Apoyó la mano con el arma sobre el brazo izquierdo para afinar la puntería, y dejó de reír.
—¿Y si abrimos las persianas? —Preguntó Shipman—. Al menos déjeme ver la luz del sol una vez más.
Lillian West tenía una sonrisa amarga.
—¿Para qué te molestas por algo así? Estás a punto de ver la luz eterna al final del túnel —le dijo.

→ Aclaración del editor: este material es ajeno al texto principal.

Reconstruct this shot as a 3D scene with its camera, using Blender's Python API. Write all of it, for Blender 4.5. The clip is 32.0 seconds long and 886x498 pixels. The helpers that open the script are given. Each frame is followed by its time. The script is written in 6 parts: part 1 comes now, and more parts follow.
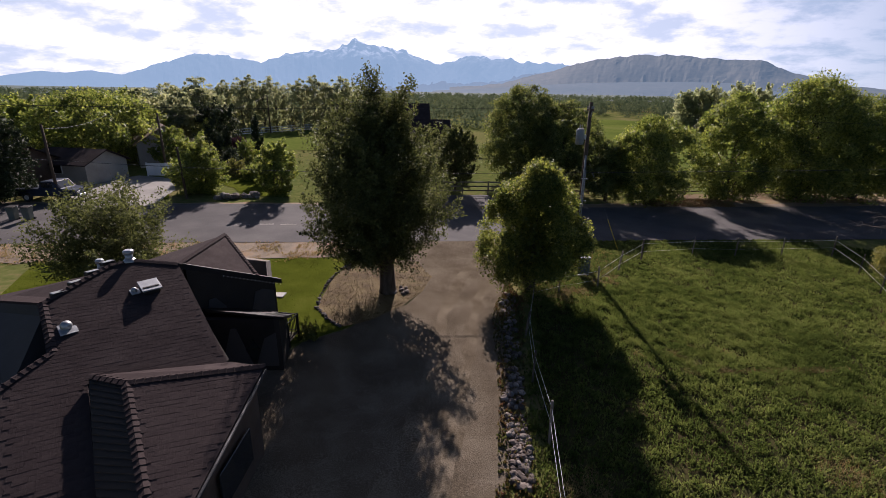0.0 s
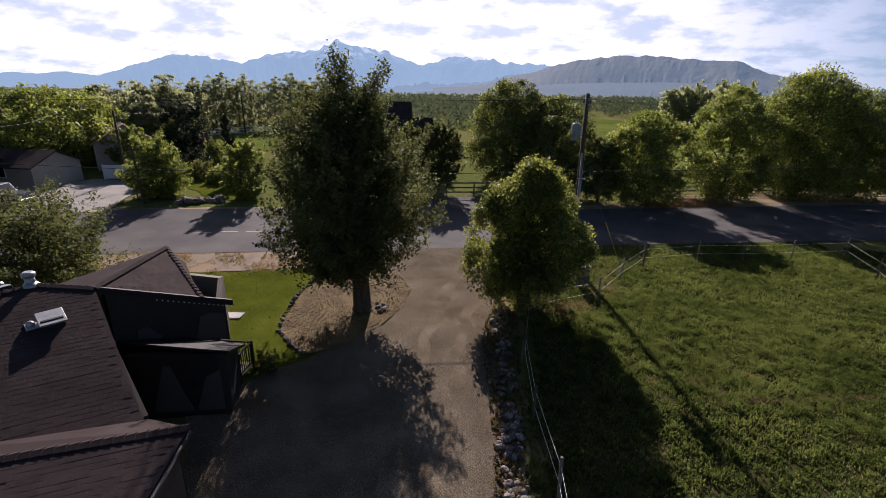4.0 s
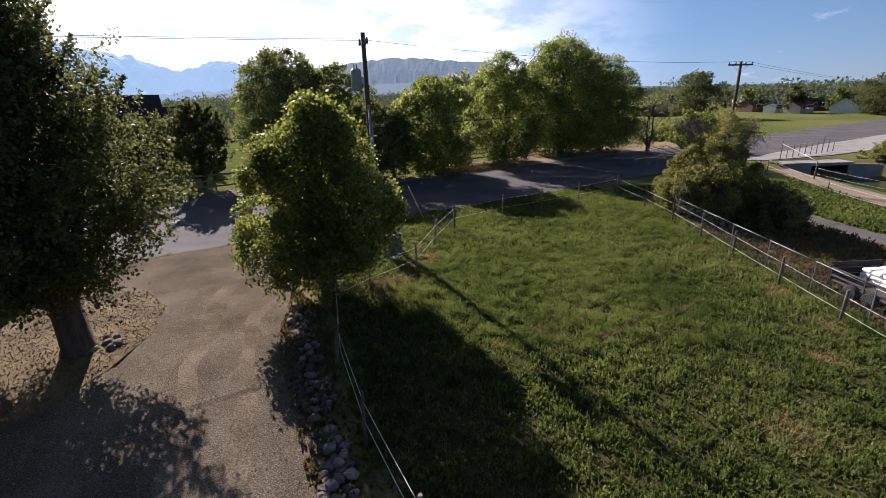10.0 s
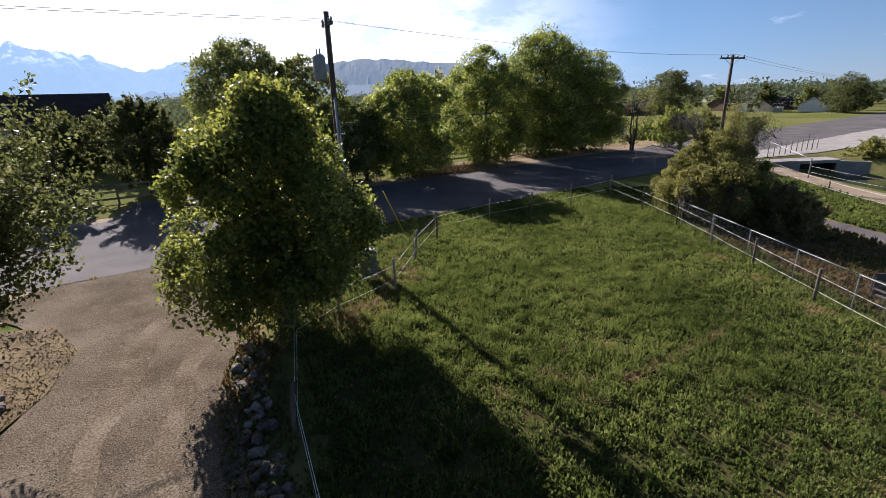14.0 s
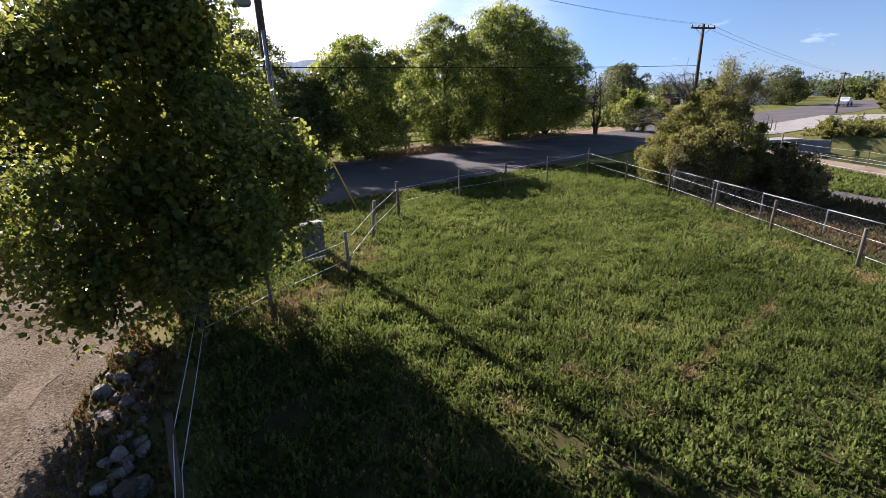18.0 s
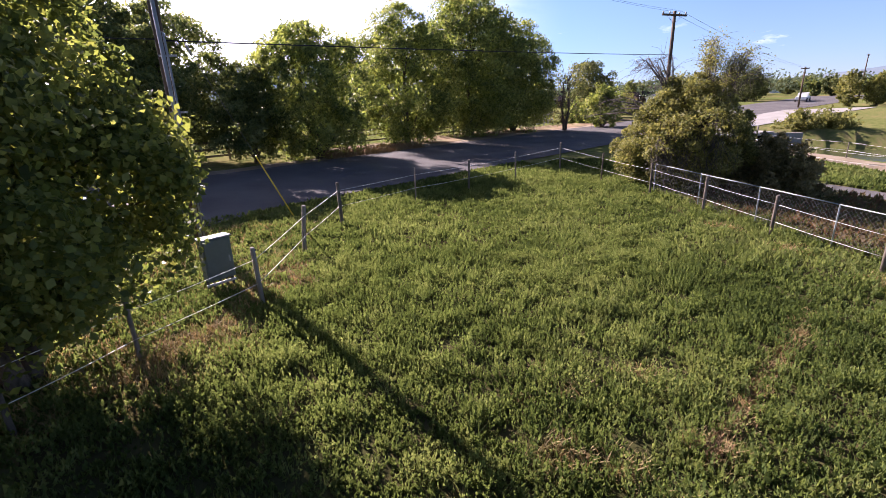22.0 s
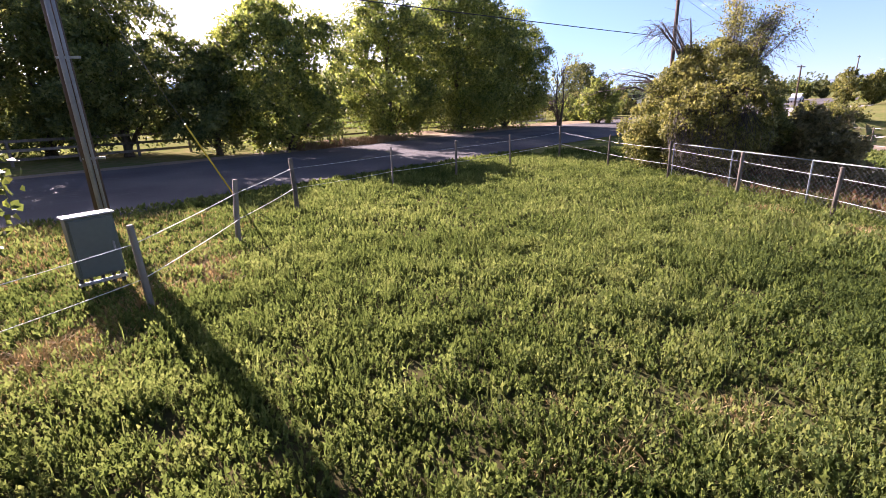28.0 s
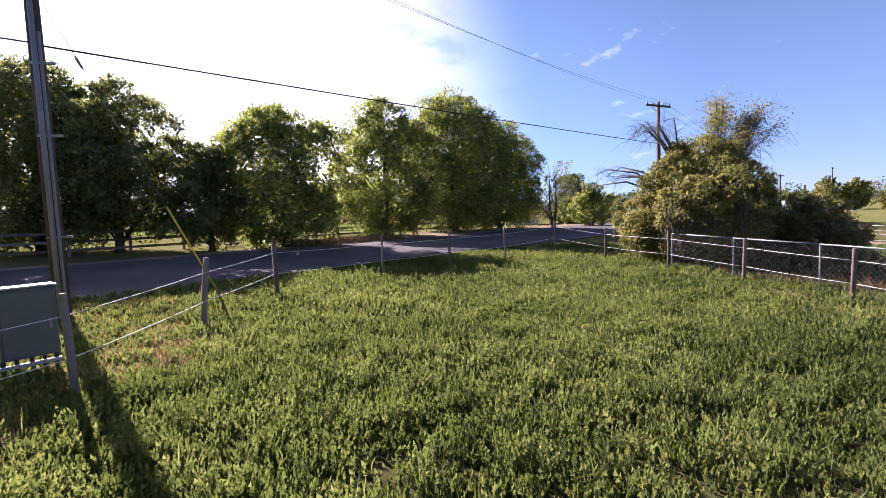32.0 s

¡Las persianas!, pensó de pronto Sunday. Era eso lo que Tommy trataba de indicarle. El día anterior, al bajar la persiana de la cocina, había mencionado que el aparato electrónico que cerraba las de la biblioteca funcionaba mal, que hacía un ruido espantoso, como si alguien disparara. Sunday miró alrededor. El dispositivo de las persianas estaba en el apoyabrazos del sofá. Tenía que cogerlo. Era la única esperanza que tenían.
Le apretó la mano a Tommy para indicarle que al fin había comprendido. Después, mientras una oración cruzaba por su mente, estiró la mano rápidamente y apretó el botón que abría las persianas.
El ruido, fuerte como un disparo, tal como se esperaba, hizo que Lillian West girara la cabeza. En ese instante, ambos se levantaron de un brinco del sofá. Tommy se arrojó sobre la mujer, pero fue Sunday la que le golpeó la mano hacia arriba precisamente en el momento en que apretaba el gatillo. En el forcejeo hubo varios disparos. Sunday sintió que algo le quemaba el brazo izquierdo, pero no se detuvo. Incapaz de arrancarle la pistola de la mano, se abalanzó sobre la mujer al tiempo que daba una patada contra la silla y la tumbaba con ellos tres encima. En aquel momento, el ruido de los cristales que se rompían señaló la esperada llegada de los hombres del servicio secreto.
*****
Al cabo de diez minutos, con un pañuelo que envolvía la herida superficial del brazo, Sunday hablaba por teléfono con un ex presidente de Estados Unidos completamente desquiciado.
—Estoy bien —dijo por enésima vez—. Estoy bien. Y Tommy también. A Lillian West se la llevan ahora mismo con una camisa de fuerza, así que deja de preocuparte. Está todo bajo control.
—Pero podría haberte matado —dijo Henry, y no por primera vez. No quería cortar la comunicación. No quería que su mujer dejara de hablar. Había estado tan cerca de… No soportaba pensar que había estado a punto de no volver a oír su voz.
—Pero no me han matado —repuso Sunday bruscamente—. Henry, los dos estamos bien. Definitivamente fue un crimen pasional. Sólo que tardamos un poco en averiguar la pasión de quién era la causa.